Feminism is not just about “choice” or “free choice.”
Thanks for the random observation, you’re thinking – but I keep hearing from people who seem to think it is…or rather, they seem to think it is when it comes to some issues but not others. They think it absolutely is when it comes to women doing videos for Playboy, but not so much when it comes to having 19 children and raising them to be warriors for god. There are some contentious areas where it’s trendy to say IT’S HER FREE CHOICE, END OF, and there are other contentious areas where it’s not trendy to say that.
Me, I avoid this troubling inconsistency by not claiming that CHOICE is a conversation-stopper, a judge’s gavel, a guaranteed winning argument.

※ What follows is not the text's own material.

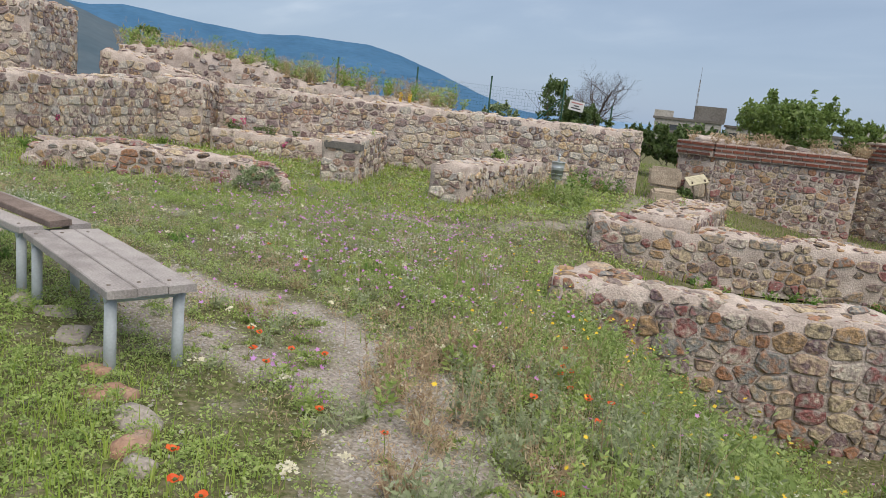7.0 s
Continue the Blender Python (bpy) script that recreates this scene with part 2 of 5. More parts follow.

But I actually have more substantive reasons for not claiming that, like the fact that choices are complicated and it’s not reasonable to assume that they’re all “free” in any meaningful way. Choices come from somewhere, and while there are degrees of constraint and influence and coercion, it’s pretty hard to figure out how any choice could be entirely free. (Cue free will debate here. Cue 500 thousand words of wrangling. There, that’s done.) If you have that in mind, it becomes a little absurd to try to claim that something like doing a Playboy video is a wholly free choice. If it’s really free, why would you want to do it at all? It’s not directly rewarding like food or sex, so why do it?
Note for the obtuse: I’m not saying there’s anything wrong with doing a Playboy video. I’m saying “it’s her choice” is neither a slam dunk argument nor a feminist argument.